§ **Records with scene code**
-------
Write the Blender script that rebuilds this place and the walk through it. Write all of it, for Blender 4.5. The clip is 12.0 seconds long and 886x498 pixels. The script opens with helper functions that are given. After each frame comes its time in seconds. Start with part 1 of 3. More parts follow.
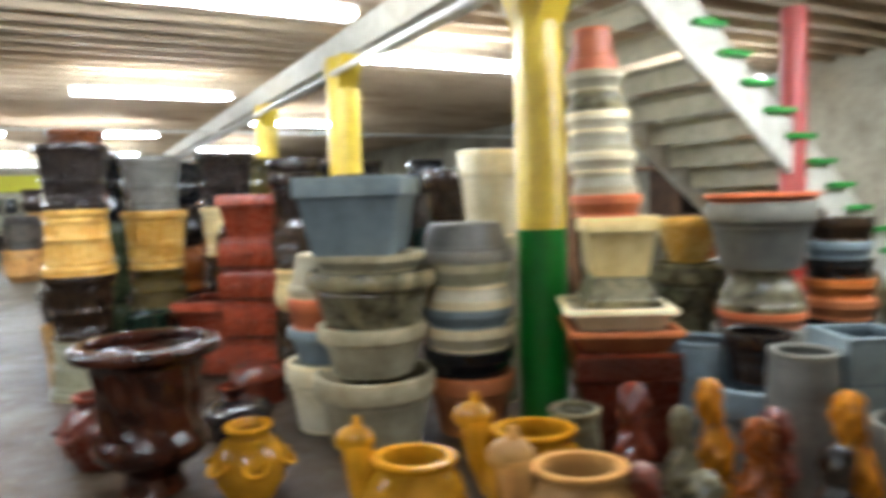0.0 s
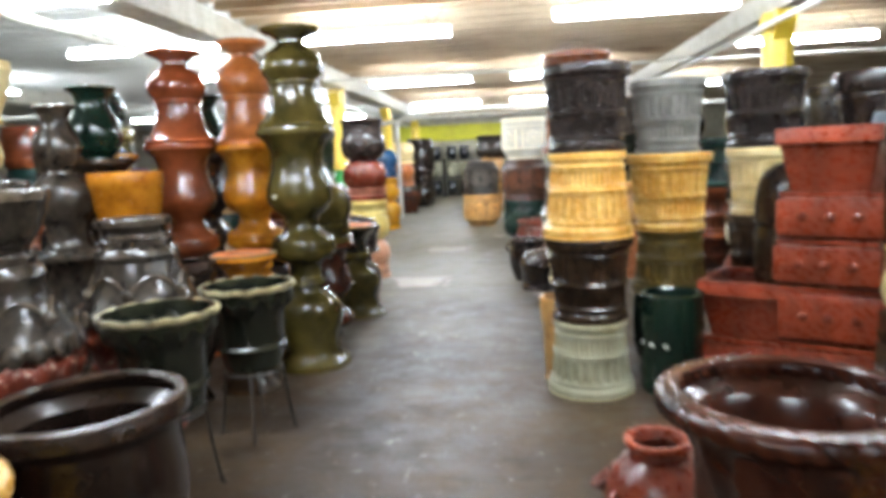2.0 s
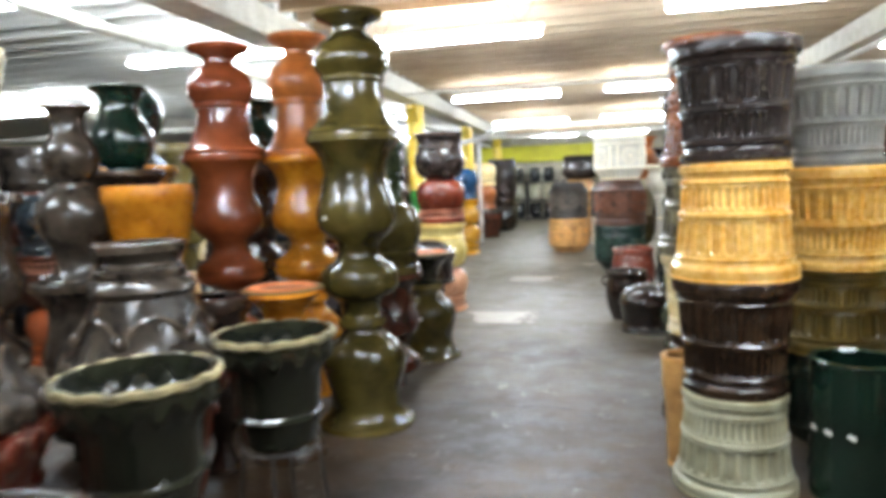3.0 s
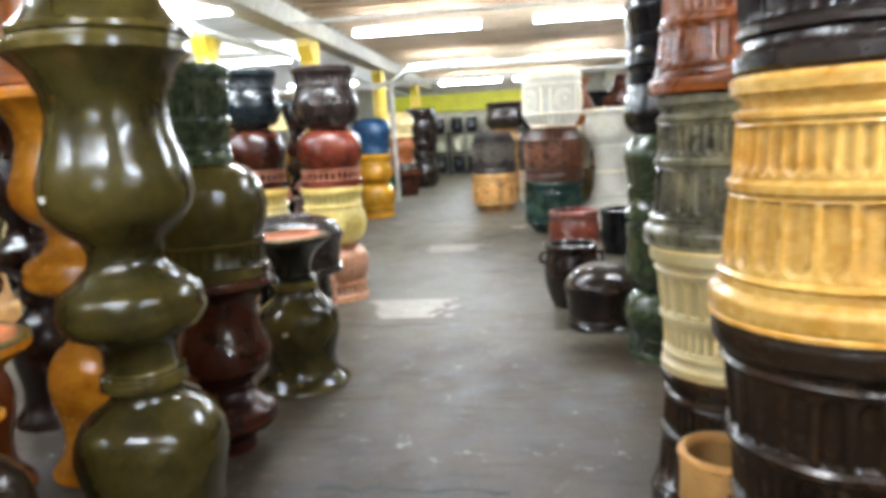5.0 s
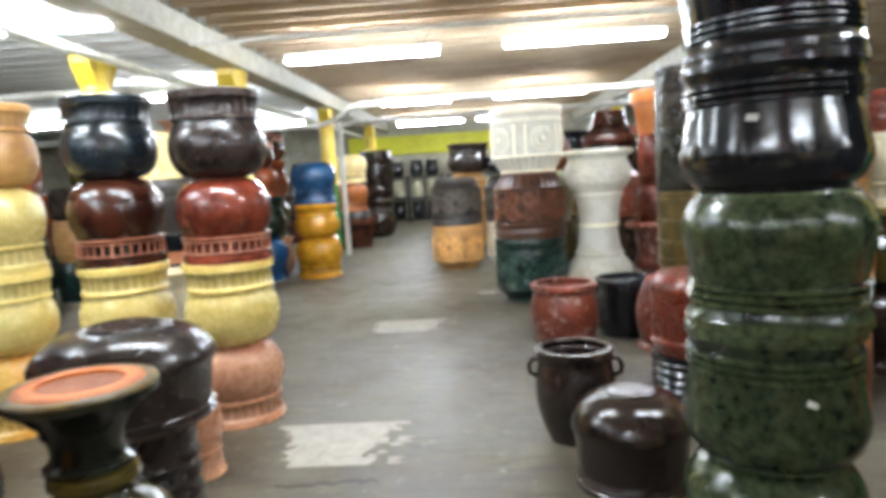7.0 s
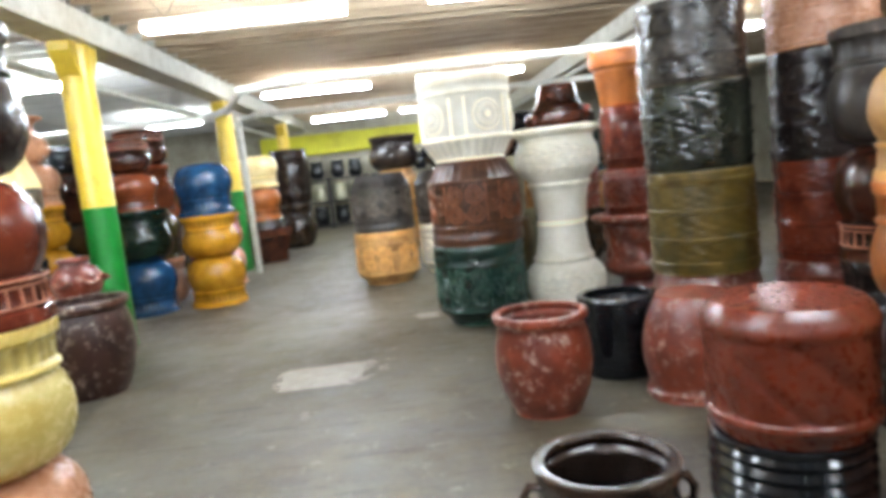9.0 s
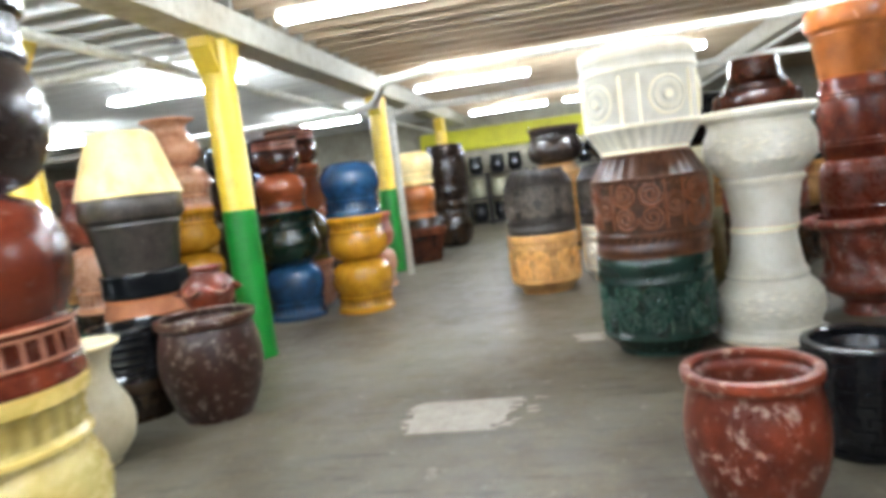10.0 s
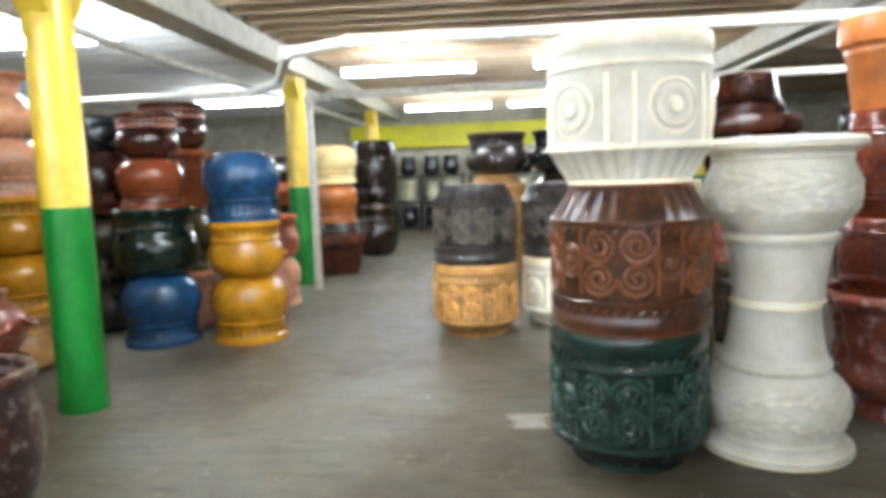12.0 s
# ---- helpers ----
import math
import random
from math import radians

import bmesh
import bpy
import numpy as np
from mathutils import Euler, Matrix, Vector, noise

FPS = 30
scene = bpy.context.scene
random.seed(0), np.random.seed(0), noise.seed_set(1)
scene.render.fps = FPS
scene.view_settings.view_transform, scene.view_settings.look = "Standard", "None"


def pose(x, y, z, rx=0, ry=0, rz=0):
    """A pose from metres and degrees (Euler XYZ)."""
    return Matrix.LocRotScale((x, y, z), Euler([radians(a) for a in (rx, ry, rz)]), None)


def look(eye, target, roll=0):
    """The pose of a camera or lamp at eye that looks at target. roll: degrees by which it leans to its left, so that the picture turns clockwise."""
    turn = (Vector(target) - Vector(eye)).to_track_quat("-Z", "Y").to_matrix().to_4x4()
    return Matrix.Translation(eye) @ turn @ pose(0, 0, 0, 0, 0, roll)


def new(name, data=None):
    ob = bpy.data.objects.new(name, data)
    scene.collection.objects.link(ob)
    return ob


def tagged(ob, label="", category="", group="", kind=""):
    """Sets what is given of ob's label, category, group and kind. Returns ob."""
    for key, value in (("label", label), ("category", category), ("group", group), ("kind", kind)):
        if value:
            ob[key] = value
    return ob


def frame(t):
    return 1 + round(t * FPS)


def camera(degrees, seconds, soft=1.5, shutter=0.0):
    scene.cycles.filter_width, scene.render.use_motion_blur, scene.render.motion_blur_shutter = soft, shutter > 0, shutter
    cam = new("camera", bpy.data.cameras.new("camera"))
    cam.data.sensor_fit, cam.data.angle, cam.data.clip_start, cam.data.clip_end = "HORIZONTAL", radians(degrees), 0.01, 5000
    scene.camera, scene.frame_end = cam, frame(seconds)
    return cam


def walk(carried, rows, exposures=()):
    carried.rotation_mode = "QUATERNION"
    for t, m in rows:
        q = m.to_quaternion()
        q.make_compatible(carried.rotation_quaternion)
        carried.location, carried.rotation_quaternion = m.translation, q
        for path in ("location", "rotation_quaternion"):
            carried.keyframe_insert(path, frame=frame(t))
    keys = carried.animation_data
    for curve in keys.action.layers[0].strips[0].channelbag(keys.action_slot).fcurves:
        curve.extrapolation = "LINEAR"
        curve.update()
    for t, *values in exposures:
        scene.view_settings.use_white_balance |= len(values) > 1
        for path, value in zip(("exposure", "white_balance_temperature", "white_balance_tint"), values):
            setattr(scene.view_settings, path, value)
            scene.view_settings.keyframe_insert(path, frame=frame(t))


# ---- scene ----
cam = camera(66.0, 12.0, soft=4.5, shutter=0.6)
PATH = [
    (0, (1.957, 2.036, 1.504), (1.323, 3.927, 1.352), -1.8),
    (0.5, (1.431, 2.235, 1.518), (0.483, 3.982, 1.298), -3.9),
    (1, (0.993, 2.575, 1.439), (-0.3, 4.078, 1.174), -6.1),
    (1.5, (0.628, 2.792, 1.406), (-0.923, 4.005, 1.06), -3.7),
    (2, (0.203, 2.984, 1.503), (-1.36, 4.204, 1.237), -2.7),
    (2.5, (-0.207, 3.284, 1.426), (-1.944, 4.258, 1.245), -3.5),
    (3, (-0.619, 3.566, 1.448), (-2.32, 4.601, 1.259), -2.3),
    (3.5, (-0.949, 3.985, 1.441), (-2.551, 5.168, 1.269), -3.4),
    (5.5, (-2.285, 5.025, 1.407), (-3.842, 6.216, 1.052), -3.1),
    (6, (-2.615, 5.383, 1.429), (-4.121, 6.678, 1.197), -1.9),
    (6.5, (-2.949, 5.611, 1.464), (-4.307, 7.066, 1.267), -4.5),
    (7, (-3.287, 5.932, 1.458), (-4.796, 7.226, 1.238), -3.5),
    (9, (-4.548, 7.128, 1.378), (-5.919, 8.564, 1.141), -6.4),
    (9.5, (-4.878, 7.366, 1.419), (-6.354, 8.699, 1.203), -6.7),
    (10, (-5.168, 7.786, 1.398), (-6.844, 8.86, 1.198), -7.3),
    (10.5, (-5.434, 8.013, 1.378), (-7.032, 9.21, 1.249), -4.3),
    (11, (-5.739, 8.153, 1.413), (-7.235, 9.472, 1.259), -7.0),
    (11.5, (-5.985, 8.567, 1.455), (-7.58, 9.756, 1.253), -5.0),
    (12, (-6.32, 8.76, 1.507), (-7.874, 9.998, 1.281), -2.0),
]
walk(cam, [(t, look(eye, target, roll)) for t, eye, target, roll in PATH],
     exposures=[(0, -0.1), (1.0, -0.05), (1.5, -0.05), (2.0, 0.1), (2.5, 0.15), (3.5, 0.05), (5.5, 0.05), (6.5, 0.12), (7.0, 0.0), (9.0, 0.1), (12.0, 0.06)])

# ---- the building's own axes: along the aisle (u) and across it to the right (v) ----
TURN = 46.2
HALL = pose(0, 0, 0, 0, 0, TURN)


def uv(u, v):
    p = HALL @ Vector((v, u, 0))
    return p.x, p.y


# ---- world and light ----
world = bpy.data.worlds.new("world")
scene.world = world
world.use_nodes = True
world.node_tree.nodes["Background"].inputs[0].default_value = (0.5, 0.55, 0.6, 1)
world.node_tree.nodes["Background"].inputs[1].default_value = 0.02
TUBE_GLOW = 160.0
LAMP_WATTS = 2.5
LAMP_COLOUR = (0.89, 1.0, 1.11)
# lamps over the aisles: u, v
# (1.7, 6.2) is an extra lamp, out of view, added to brighten the stair
LAMPS = [(4.9, 3.8), (9.2, 3.7), (14.5, 3.3), (20.0, 3.3), (4.5, 0.8), (9.7, 0.8), (14.6, 0.75), (20.0, 0.7), (25.5, 0.8),
         (6.3, 6.2), (12.0, 6.4), (18.0, 6.4), (4.6, -1.9), (7.2, -1.7), (9.6, -1.8), (12.2, -1.9), (25.5, 3.0), (17.0, -2.6), (23.0, -3.0), (1.0, 8.6), (12.5, -6.5), (20, -7), (0.0, 1.5), (1.7, 6.2), (6.0, 9.8)]

# ---- materials ----


def rgb(h):
    c = [int(h[i:i + 2], 16) / 255 for i in (0, 2, 4)]
    return tuple(((x + 0.055) / 1.055) ** 2.4 if x > 0.04 else x / 12.92 for x in c) + (1,)


def base_mat(name):
    m = bpy.data.materials.new(name)
    m.use_nodes = True
    nt = m.node_tree
    return m, nt, nt.nodes["Principled BSDF"]


def noise_node(nt, scale, detail=6, rough=0.6, coord="Object"):
    tc = nt.nodes.new("ShaderNodeTexCoord")
    n = nt.nodes.new("ShaderNodeTexNoise")
    n.inputs["Scale"].default_value = scale
    n.inputs["Detail"].default_value = detail
    n.inputs["Roughness"].default_value = rough
    nt.links.new(tc.outputs[coord], n.inputs["Vector"])
    return n


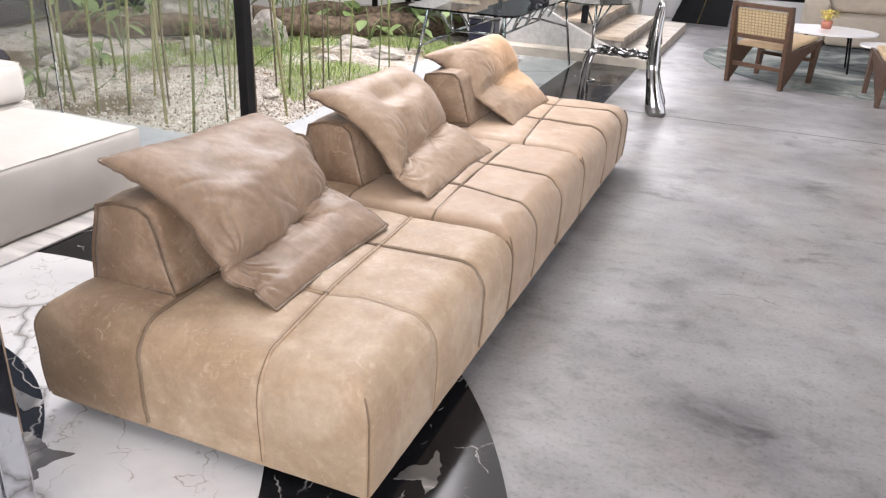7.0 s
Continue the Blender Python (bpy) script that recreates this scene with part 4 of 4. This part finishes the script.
CURTAIN, nt, cb = mat("sheer_curtain", (0.8, 0.8, 0.84), 0.9)
cb.inputs["Transmission Weight"].default_value = 0.35
# flat sheet that glows by emission in place of daylit outdoors
DAY, nt, db = mat("glowing_street_sheet", (0.8, 0.85, 0.9), 1.0)
vec = coords(nt, (0.5, 1, 1.2))
street = ramp(nt, tex_noise(nt, vec, 2.2, 4), [(0.35, (0.30, 0.33, 0.36)), (0.6, (0.85, 0.9, 0.97))])
nt.links.new(street, db.inputs["Emission Color"])
db.inputs["Emission Strength"].default_value = 2.6
for k, (x0, x1) in enumerate([(-1.498, -0.352), (0.452, 3.598), (4.302, 6.9)]):
    root = empty(f"window_{k + 2}", ((x0 + x1) / 2, NY0 + 0.1, 0.36))
    for a, b, c, d in ((x0, x1, 0.362, 0.41), (x0, x1, 2.85, 2.898), (x0, x0 + 0.05, 0.412, 2.848), (x1 - 0.05, x1, 0.412, 2.848)):
        box_part("window_frame", (a, b, NY0 + 0.08, NY0 + 0.13, c, d), BLACK_METAL, root, "", 0.003)
    pane = box_part("pane", (x0 + 0.05, x1 - 0.05, NY0 + 0.10, NY0 + 0.106, 0.41, 2.85), GLASS, root, "", 0.001)
    pane.visible_shadow = False
    structure(root, "black-framed window behind sheer curtains", "window")
    bm = bmesh.new()
    n = int((x1 - x0) / 0.02)
    rows = []
    for z in (0.42, 1.0, 1.8, 2.84):
        rows.append([Vector((x0 + 0.06 + (x1 - x0 - 0.12) * i / n, NY0 + 0.03 + 0.018 * math.sin(i * 0.9 + k) + 0.008 * math.sin(i * 0.37), z)) for i in range(n + 1)])
    grid_mesh(bm, rows)
    tagged(part("curtain", bm, CURTAIN, None, "", True), "sheer white pleated curtain in front of a window", "curtain", "sheer curtains")
structure(box_part("backdrop", (-4, 8, 13.6, 13.7, -0.5, 5), DAY, bevel=0), "glowing sheet that stands for the bright street beyond the windows", "backdrop")

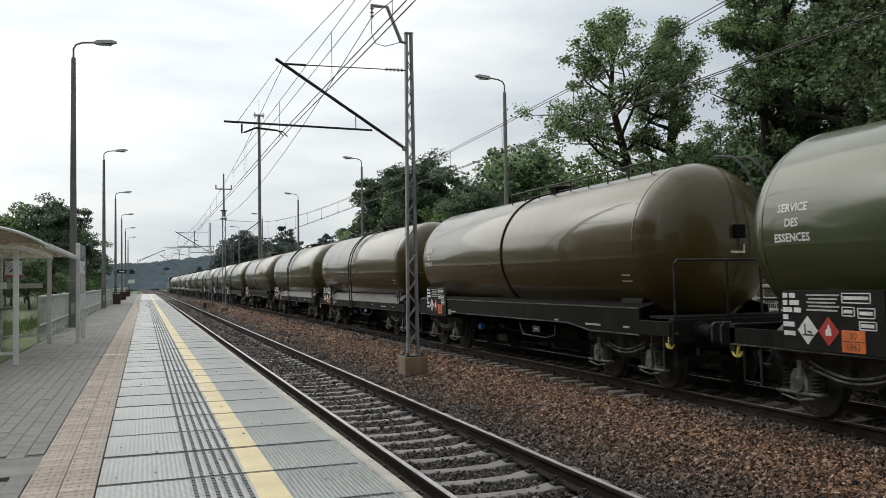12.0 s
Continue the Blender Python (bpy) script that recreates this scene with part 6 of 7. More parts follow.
def placard(parent, front, red_first, plate_out):
    """Data board at the front end: number bars, lines of print, framed dates, two hazard diamonds and an orange plate."""
    x = -1.435
    y1, y0 = front, front - 1.66
    b = Mesh().box(x, x + 0.02, y0, y1, 0.98, 1.76, c=0.004)
    p = part("data_board", b, M_CHASSIS, parent, "black data board with hazard labels")
    f = x - 0.002

    def at(dy0, dy1, z0, z1, m, name="text_bar"):
        part(name, Mesh().box(f - 0.004, f + 0.003, y1 - dy1, y1 - dy0, z0, z1), m, p)

    rows = Mesh()
    for r, widths in enumerate(((0.08, 0.10), (0.08, 0.17), (0.16, 0.12), (0.09,), (0.20,))):
        d = 0.02
        for w in widths:
            z = 1.69 - r * 0.095
            rows.box(f - 0.004, f + 0.003, y1 - d - w, y1 - d, z - 0.035, z + 0.03)
            d += w + 0.04
    part("number_bars", rows, M_TEXTW, p, "white wagon number rows")
    at(0.03, 0.23, 1.16, 1.22, M_TEXTW)
    for r in range(5):
        at(0.44 + 0.03 * (r % 2), 0.98 - 0.03 * (r % 3), 1.685 - r * 0.048, 1.708 - r * 0.048, M_STENCIL)
    frames = Mesh()
    for d0, d1, z0, z1 in ((1.02, 1.46, 1.60, 1.73), (1.02, 1.22, 1.44, 1.56), (1.26, 1.52, 1.42, 1.55), (1.28, 1.54, 1.28, 1.39)):
        for a0, a1, b0, b1 in ((d0, d1, z0, z0 + 0.014), (d0, d1, z1 - 0.014, z1), (d0, d0 + 0.014, z0, z1), (d1 - 0.014, d1, z0, z1), (d0 + 0.03, d1 - 0.04, (z0 + z1) / 2 - 0.022, (z0 + z1) / 2 + 0.022)):
            frames.box(f - 0.004, f + 0.003, y1 - a1, y1 - a0, b0, b1)
    part("date_frames", frames, M_TEXTW, p, "white framed dates")
    for c, m in ((0.45, M_RED if red_first else M_PAPER), (0.80, M_PAPER if red_first else M_RED)):
        d = Mesh().extrude([(y1 - c - 0.17, 1.24), (y1 - c, 1.055), (y1 - c + 0.17, 1.24), (y1 - c, 1.425)], "x", f - 0.004, f + 0.003)
        q = part("hazard_diamond", d, m, p, "red flame diamond" if m is M_RED else "white hazard diamond")
        if m is M_RED:
            s = Mesh().extrude([(y1 - c - 0.045, 1.19), (y1 - c + 0.045, 1.19), (y1 - c + 0.05, 1.25), (y1 - c + 0.015, 1.28), (y1 - c, 1.34), (y1 - c - 0.04, 1.26)], "x", f - 0.007, f - 0.003)
        else:
            s = Mesh().extrude([(y1 - c - 0.10, 1.17), (y1 - c + 0.09, 1.17), (y1 - c + 0.09, 1.19), (y1 - c - 0.10, 1.19)], "x", f - 0.007, f - 0.003)
            s.extrude([(y1 - c + 0.03, 1.19), (y1 - c + 0.05, 1.19), (y1 - c + 0.055, 1.32), (y1 - c + 0.035, 1.32)], "x", f - 0.007, f - 0.003)
            s.extrude([(y1 - c - 0.08, 1.20), (y1 - c - 0.01, 1.215), (y1 - c + 0.01, 1.235), (y1 - c - 0.06, 1.235)], "x", f - 0.0075, f - 0.003)
        part("hazard_mark", s, M_TEXTW if m is M_RED else M_TEXTD, q)
    e = 0.0 if not plate_out else -0.68
    o = part("orange_plate", Mesh().box(f - 0.008, f + 0.003, y1 - 1.37 + e, y1 - 1.01 + e, 1.00, 1.27, c=0.003), M_ORANGE, p, "orange hazard number plate")
    part("plate_line", Mesh().box(f - 0.010, f - 0.0075, y1 - 1.36 + e, y1 - 1.02 + e, 1.13, 1.14), M_TEXTD, o)
    for word, z in (("30", 1.20), ("1863", 1.065)):
        vs, fs = lettering(word, 0.125)
        part("lettering", Mesh().add([(f - 0.0095, y1 - 1.19 + e - u * 0.9, z + v) for u, v in vs], fs), M_TEXTD, o, smooth=0)
    if plate_out:
        part("spare_holder", Mesh().box(f - 0.012, f + 0.003, y1 - 1.60, y1 - 1.28, 1.02, 1.26, c=0.01), M_BEAM, p, "empty black plate holder")
        part("holder_label", Mesh().box(f - 0.0145, f - 0.011, y1 - 1.47, y1 - 1.40, 1.10, 1.19), M_STENCIL, p)
    part("board_strut", Mesh().tube((x + 0.05, y0 + 0.2, 1.30), (-1.1, y0 + 0.2, 1.0), 0.02, n=6), M_BEAM, p)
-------
§ **Work to do**
From the records above, repeat exactly the lines from the one with "carried.keyframe_insert(path, frame=frame(t))" through the one with "for path, value", both included.

§ **Solution**
            carried.keyframe_insert(path, frame=frame(t))
    keys = carried.animation_data
    for curve in keys.action.layers[0].strips[0].channelbag(keys.action_slot).fcurves:
        curve.extrapolation = "LINEAR"
        curve.update()
    for t, *values in exposures:
        scene.view_settings.use_white_balance |= len(values) > 1
        for path, value in zip(("exposure", "white_balance_temperature", "white_balance_tint"), values):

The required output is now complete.